═══ Records for the task
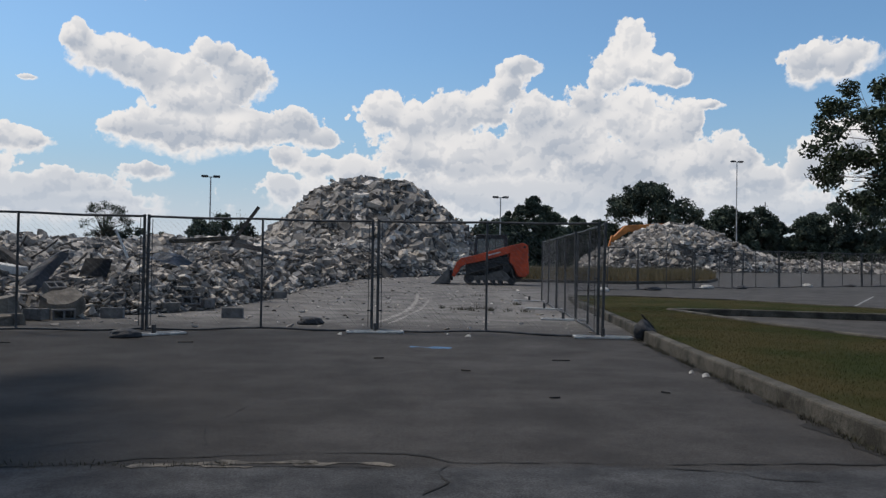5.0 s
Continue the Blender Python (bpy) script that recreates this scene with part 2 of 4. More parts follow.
def grass_colour(green, dry):
    def build(n, where):
        a = n.span(n.noise(where, 0.45, 5.0, 0.6).outputs[0], 0.38, 0.62)
        c = n.mix(a, green, dry)
        return n.mix(1.0, c, n.span(n.noise(where, 55.0, 2.0).outputs[0], 0.25, 0.75, 0.8, 1.2), "MULTIPLY")
    return build


LAWN = surface("lawn", grass_colour((0.026, 0.033, 0.010), (0.050, 0.042, 0.017)), 1.0, bump=(60.0, 0.03), gloss=0.05)
BLADES = surface("grass_blades", grass_colour((0.032, 0.040, 0.012), (0.058, 0.048, 0.020)), 1.0, gloss=0.05)
STRAW = surface("dry_grass", grass_colour((0.125, 0.102, 0.056), (0.18, 0.142, 0.080)), 1.0, gloss=0.05)
LEAF = surface("leaves", speckled((0.042, 0.058, 0.024), (0.018, 0.026, 0.014), 0.9, 3.0), 0.75)
# distance haze is mixed into this leaf colour: paler and bluer than LEAF
LEAF_HAZED = surface("hazed_leaves", speckled((0.078, 0.100, 0.070), (0.032, 0.044, 0.034), 0.25, 1.2), 0.85)
BARK = surface("bark", speckled((0.085, 0.07, 0.055), (0.04, 0.034, 0.028), 4.0), 0.95, bump=(18.0, 0.03))

# ---- mesh helpers ----


def part(name, bm, material, parent=None, label="", smooth=False):
    """Links a bmesh as one mesh object, under parent if there is one."""
    data = bpy.data.meshes.new(name)
    bm.to_mesh(data)
    bm.free()
    if smooth:
        data.shade_smooth()
    data.materials.append(material)
    ob = new(name, data)
    if parent is not None:
        ob.parent = parent
    return tagged(ob, label) if label else ob


def arrays(name, verts, faces, material, parent=None, smooth=False):
    """Links plain arrays as one mesh object."""
    data = bpy.data.meshes.new(name)
    data.from_pydata([tuple(v) for v in verts], [], [tuple(f) for f in faces])
    if smooth:
        data.shade_smooth()
    data.materials.append(material)
    ob = new(name, data)
    if parent is not None:
        ob.parent = parent
    return ob


def thing(name, m, label, category, group="", kind=""):
    ob = new(name)
    ob.empty_display_size = 0.2
    ob.matrix_basis = m
    return tagged(ob, label, category, group, kind)


def box(bm, centre, size, m=None, bevel=0.0):
    got = bmesh.ops.create_cube(bm, size=1.0, matrix=(m or Matrix()) @ Matrix.Translation(centre) @ Matrix.Diagonal((*size, 1)))
    if bevel:
        edges = list({e for v in got["verts"] for e in v.link_edges})
        bmesh.ops.bevel(bm, geom=edges, offset=bevel, segments=2, affect="EDGES", profile=0.5)
    return bm


def tube(bm, a, b, r, r2=None, sides=10, caps=True):
    a, b = Vector(a), Vector(b)
    d = b - a
    m = Matrix.Translation((a + b) / 2) @ d.to_track_quat("Z", "Y").to_matrix().to_4x4()
    bmesh.ops.create_cone(bm, cap_ends=caps, segments=sides, radius1=r, radius2=r if r2 is None else r2, depth=d.length, matrix=m)
    return bm


def plate(bm, outline, y0, y1, bevel=0.0):
    """A solid of the outline (x, z) from y0 to y1."""
    vs = [bm.verts.new((x, y0, z)) for x, z in outline]
    face = bm.faces.new(vs)
    got = bmesh.ops.extrude_face_region(bm, geom=[face])
    moved = [g for g in got["geom"] if isinstance(g, bmesh.types.BMVert)]
    bmesh.ops.translate(bm, vec=(0, y1 - y0, 0), verts=moved)
    if bevel:
        edges = list({e for v in vs + moved for e in v.link_edges})
        bmesh.ops.bevel(bm, geom=edges, offset=bevel, segments=2, affect="EDGES", profile=0.5)
    bmesh.ops.recalc_face_normals(bm, faces=bm.faces)
    return bm


def rise(y):
    """Height of the ground: level by the road, then rising gently."""
    s = y - 20.0
    return min(0.95, 0.011 * (s + math.sqrt(s * s + 16.0)) / 2)


# ---- ground ----
xs = [-2500, -600, -150, -60, -30, -15, 0, 15, 30, 60, 150, 600, 2500]
ys = [-900, -200, -40, 0, 8, 12, 14, 16, 18, 20, 22, 24, 26, 30, 36, 44, 60, 80, 104, 106, 110, 200, 700, 2800]
gv = [(x, y, rise(y)) for y in ys for x in xs]
gf = [(j * len(xs) + i, j * len(xs) + i + 1, (j + 1) * len(xs) + i + 1, (j + 1) * len(xs) + i) for j in range(len(ys) - 1) for i in range(len(xs) - 1)]
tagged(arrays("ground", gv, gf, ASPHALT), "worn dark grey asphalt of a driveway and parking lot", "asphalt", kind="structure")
rng = np.random.default_rng(7)


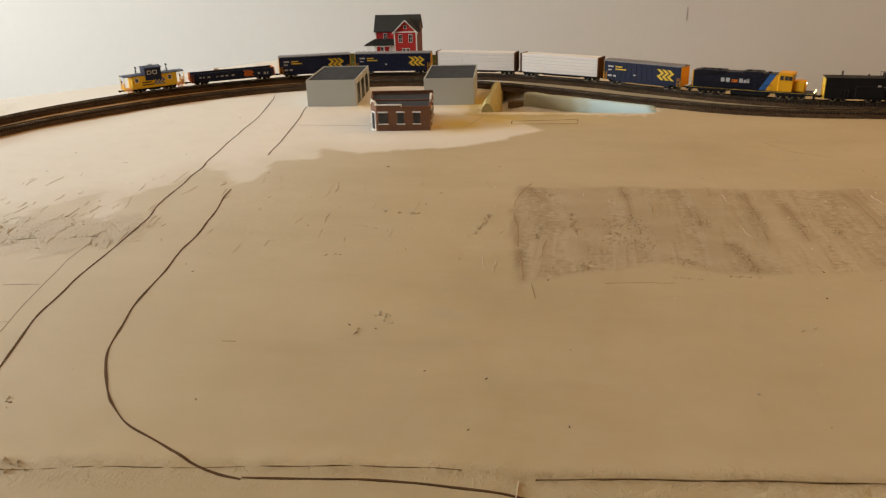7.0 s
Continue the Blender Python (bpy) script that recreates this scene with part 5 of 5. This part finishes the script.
══════
▶ _Problem details_: Copy every line above word for word and exclude the pictures.

▶ _The answer_:
5.0 s
Continue the Blender Python (bpy) script that recreates this scene with part 2 of 4. More parts follow.
def grass_colour(green, dry):
    def build(n, where):
        a = n.span(n.noise(where, 0.45, 5.0, 0.6).outputs[0], 0.38, 0.62)
        c = n.mix(a, green, dry)
        return n.mix(1.0, c, n.span(n.noise(where, 55.0, 2.0).outputs[0], 0.25, 0.75, 0.8, 1.2), "MULTIPLY")
    return build


LAWN = surface("lawn", grass_colour((0.026, 0.033, 0.010), (0.050, 0.042, 0.017)), 1.0, bump=(60.0, 0.03), gloss=0.05)
BLADES = surface("grass_blades", grass_colour((0.032, 0.040, 0.012), (0.058, 0.048, 0.020)), 1.0, gloss=0.05)
STRAW = surface("dry_grass", grass_colour((0.125, 0.102, 0.056), (0.18, 0.142, 0.080)), 1.0, gloss=0.05)
LEAF = surface("leaves", speckled((0.042, 0.058, 0.024), (0.018, 0.026, 0.014), 0.9, 3.0), 0.75)
# distance haze is mixed into this leaf colour: paler and bluer than LEAF
LEAF_HAZED = surface("hazed_leaves", speckled((0.078, 0.100, 0.070), (0.032, 0.044, 0.034), 0.25, 1.2), 0.85)
BARK = surface("bark", speckled((0.085, 0.07, 0.055), (0.04, 0.034, 0.028), 4.0), 0.95, bump=(18.0, 0.03))

# ---- mesh helpers ----


def part(name, bm, material, parent=None, label="", smooth=False):
    """Links a bmesh as one mesh object, under parent if there is one."""
    data = bpy.data.meshes.new(name)
    bm.to_mesh(data)
    bm.free()
    if smooth:
        data.shade_smooth()
    data.materials.append(material)
    ob = new(name, data)
    if parent is not None:
        ob.parent = parent
    return tagged(ob, label) if label else ob


def arrays(name, verts, faces, material, parent=None, smooth=False):
    """Links plain arrays as one mesh object."""
    data = bpy.data.meshes.new(name)
    data.from_pydata([tuple(v) for v in verts], [], [tuple(f) for f in faces])
    if smooth:
        data.shade_smooth()
    data.materials.append(material)
    ob = new(name, data)
    if parent is not None:
        ob.parent = parent
    return ob


def thing(name, m, label, category, group="", kind=""):
    ob = new(name)
    ob.empty_display_size = 0.2
    ob.matrix_basis = m
    return tagged(ob, label, category, group, kind)


def box(bm, centre, size, m=None, bevel=0.0):
    got = bmesh.ops.create_cube(bm, size=1.0, matrix=(m or Matrix()) @ Matrix.Translation(centre) @ Matrix.Diagonal((*size, 1)))
    if bevel:
        edges = list({e for v in got["verts"] for e in v.link_edges})
        bmesh.ops.bevel(bm, geom=edges, offset=bevel, segments=2, affect="EDGES", profile=0.5)
    return bm


def tube(bm, a, b, r, r2=None, sides=10, caps=True):
    a, b = Vector(a), Vector(b)
    d = b - a
    m = Matrix.Translation((a + b) / 2) @ d.to_track_quat("Z", "Y").to_matrix().to_4x4()
    bmesh.ops.create_cone(bm, cap_ends=caps, segments=sides, radius1=r, radius2=r if r2 is None else r2, depth=d.length, matrix=m)
    return bm


def plate(bm, outline, y0, y1, bevel=0.0):
    """A solid of the outline (x, z) from y0 to y1."""
    vs = [bm.verts.new((x, y0, z)) for x, z in outline]
    face = bm.faces.new(vs)
    got = bmesh.ops.extrude_face_region(bm, geom=[face])
    moved = [g for g in got["geom"] if isinstance(g, bmesh.types.BMVert)]
    bmesh.ops.translate(bm, vec=(0, y1 - y0, 0), verts=moved)
    if bevel:
        edges = list({e for v in vs + moved for e in v.link_edges})
        bmesh.ops.bevel(bm, geom=edges, offset=bevel, segments=2, affect="EDGES", profile=0.5)
    bmesh.ops.recalc_face_normals(bm, faces=bm.faces)
    return bm


def rise(y):
    """Height of the ground: level by the road, then rising gently."""
    s = y - 20.0
    return min(0.95, 0.011 * (s + math.sqrt(s * s + 16.0)) / 2)


# ---- ground ----
xs = [-2500, -600, -150, -60, -30, -15, 0, 15, 30, 60, 150, 600, 2500]
ys = [-900, -200, -40, 0, 8, 12, 14, 16, 18, 20, 22, 24, 26, 30, 36, 44, 60, 80, 104, 106, 110, 200, 700, 2800]
gv = [(x, y, rise(y)) for y in ys for x in xs]
gf = [(j * len(xs) + i, j * len(xs) + i + 1, (j + 1) * len(xs) + i + 1, (j + 1) * len(xs) + i) for j in range(len(ys) - 1) for i in range(len(xs) - 1)]
tagged(arrays("ground", gv, gf, ASPHALT), "worn dark grey asphalt of a driveway and parking lot", "asphalt", kind="structure")
rng = np.random.default_rng(7)


7.0 s
Continue the Blender Python (bpy) script that recreates this scene with part 5 of 5. This part finishes the script.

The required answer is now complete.